Based on our first year of data:

  • Most prairie species established poorly when seeded (no-till drilled) into established stands of non-native grasses
  • Milkweed seedlings emerged at sufficient densities to create monarch habitat (> 0.6 plants/m2) with minimal site preparation (duff removal only) and no follow-up management, but it is still unknown whether that translates to adult milkweed establishment
  • First year mowing does not reduce competition enough for sufficient native seedling establishment- initial herbicide is likely necessary

Building Multifunctional, Cost-effective Prairies

Many conservation programs are highly specified in their restoration objectives, and program design (enhance pollinators or halt surface erosion for example) may focus entirely on optimizing one ecological metric at the expense of others. Can multifunctional seed mixes be designed to meet many objectives at once, or is continuing single objective optimization the most effective conservation strategy? What is the most cost-effective way to do it?


We established a randomized complete block experiment testing seed mix designs typical in CRP plantings (grass to forb seeding rate ratios, site customization) with and without mowing in northeastern Iowa. We assessed an economy grass mix ($130/ac, 21 spp., 3:1 grass-to-forb seeding ratio), a diversity mix ($291/ac, 71 spp., 1:1 grass-to-forb), and the pollinator mix ($368/ac, 38 spp., 1:3 grass-to-forb). We conducted site-preparation by disking and cultivating the site and seeded using a no-till drill in late April 2015. We conducted establishment mowing three times during the first year, but did no other management afterwards.


Based on four years of data:

  • Expensive, forb-dominated seed mixes produce high pollinator forage, but also have excessive bare ground and perennial weed cover.
  • Inexpensive, grass-dominated seed mixes produce high native cover and stem density, but little pollinator forage.
  • Diverse, moderately priced grass/forb balanced seed mixes produce floral resources comparable to forb-dominated mixes, and native cover and stem density comparable to grass dominated mixes with high cost-effectiveness.
  • Frequent first year mowing accelerated establishment, leading to more ecosystem functioning over a typical 10-year contract.

Reconstructing Cost-effective, Multifunctional Prairies on Dry Marginal Lands

Paired with incentive-based conservation programs, converting farmland on marginal soils to native perennial vegetation may represent a viable conservation land-use choice for many farm owners, but there is a need to better understand how site soils influence establishment outcomes and how seed mixes can be designed to be adaptive to those influences. How does seed mix design, specifically the effect of species habitat matching to soils, affect plant establishment, ecosystem function, and cost-effectiveness in dry marginal lands? 


We established a small completely randomized experiment testing seed mix design (soil moisture customization) on dry (sandy) marginal lands. We assessed two mixes- a mix using species adapted to dry soils, and a mix using species adapted to medium soils (developed using the Tallgrass Prairie Seed Calculator, We did minimal soil preparation, and seeded the experiment using a no-till drill in late November 2017.


Based on two years of data:

  • Key prairie species establish well even in dry conditions.
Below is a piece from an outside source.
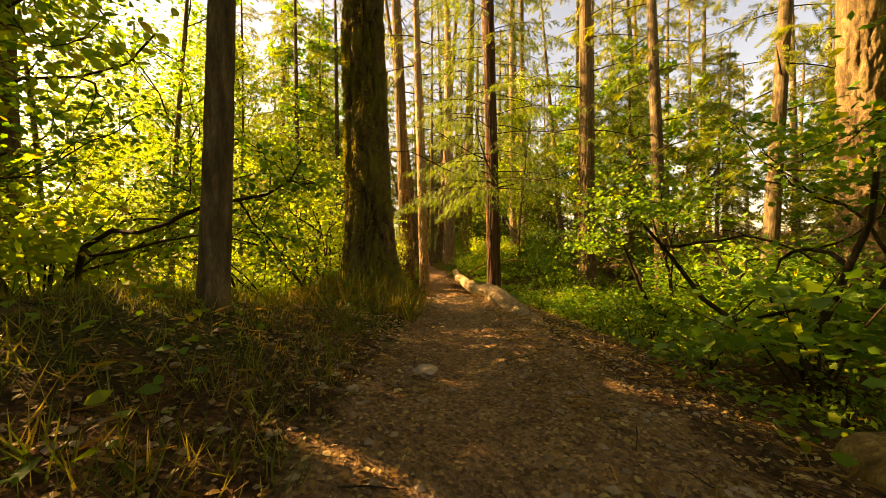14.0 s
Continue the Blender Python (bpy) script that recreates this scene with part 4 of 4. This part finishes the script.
fence = thing("fence", (-2.0, 2.6, 0.6), "brown split-rail timber fence with two rails beside the trail", "fence")
FO = Vector((-2.0, 2.6, 0.6))
POSTS = [(-2.45, 0.1, 0.45), (-1.97, 2.6, 0.55), (-2.10, 4.93, 0.58)]
for i, (px, py, pz) in enumerate(POSTS):
    part("post", beam_mesh("fence_post", Vector((px, py, pz - 0.4)) - FO, Vector((px, py, pz + 1.05)) - FO, 0.15, 0.15, FENCE, 11 + i), fence)
for (a, b) in ((0, 1), (1, 2)):
    for k, hh in enumerate((0.83, 0.46)):
        A = Vector((POSTS[a][0], POSTS[a][1], POSTS[a][2] + hh))
        B = Vector((POSTS[b][0], POSTS[b][1], POSTS[b][2] + hh))
        dd = (B - A).normalized()
        part("rail", beam_mesh("fence_rail", A - dd * 0.05 - FO, B + dd * 0.05 - FO, 0.06, 0.135, FENCE, 21 + a * 3 + k), fence)


# ---- fallen logs and stumps ----
GREY_LOG = bark_material("weathered_log_wood", (0.05, 0.032, 0.017), (0.18, 0.12, 0.068), (0.36, 0.265, 0.165), 14.0, 0.1, (0.16, 0.15, 0.03), depth=0.02)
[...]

Native warm and cool season grasses establish well in marginal dry soil, along with important summer and fall flowering forbs.
  • Seed mixes customized for dry soils result in more ecological functionality at similar price. Dry adapted forb species established better than their medium to wet soil counterparts, resulting in more functional groups present. The entire spring forb functional group was missing from the non-customized mix.
  • Cost-effectiveness of native perennial vegetation comparable in productive vs marginal soils. Number of plants produced from one dollar of seed is similar for many native grass and forb species in medium and dry soils.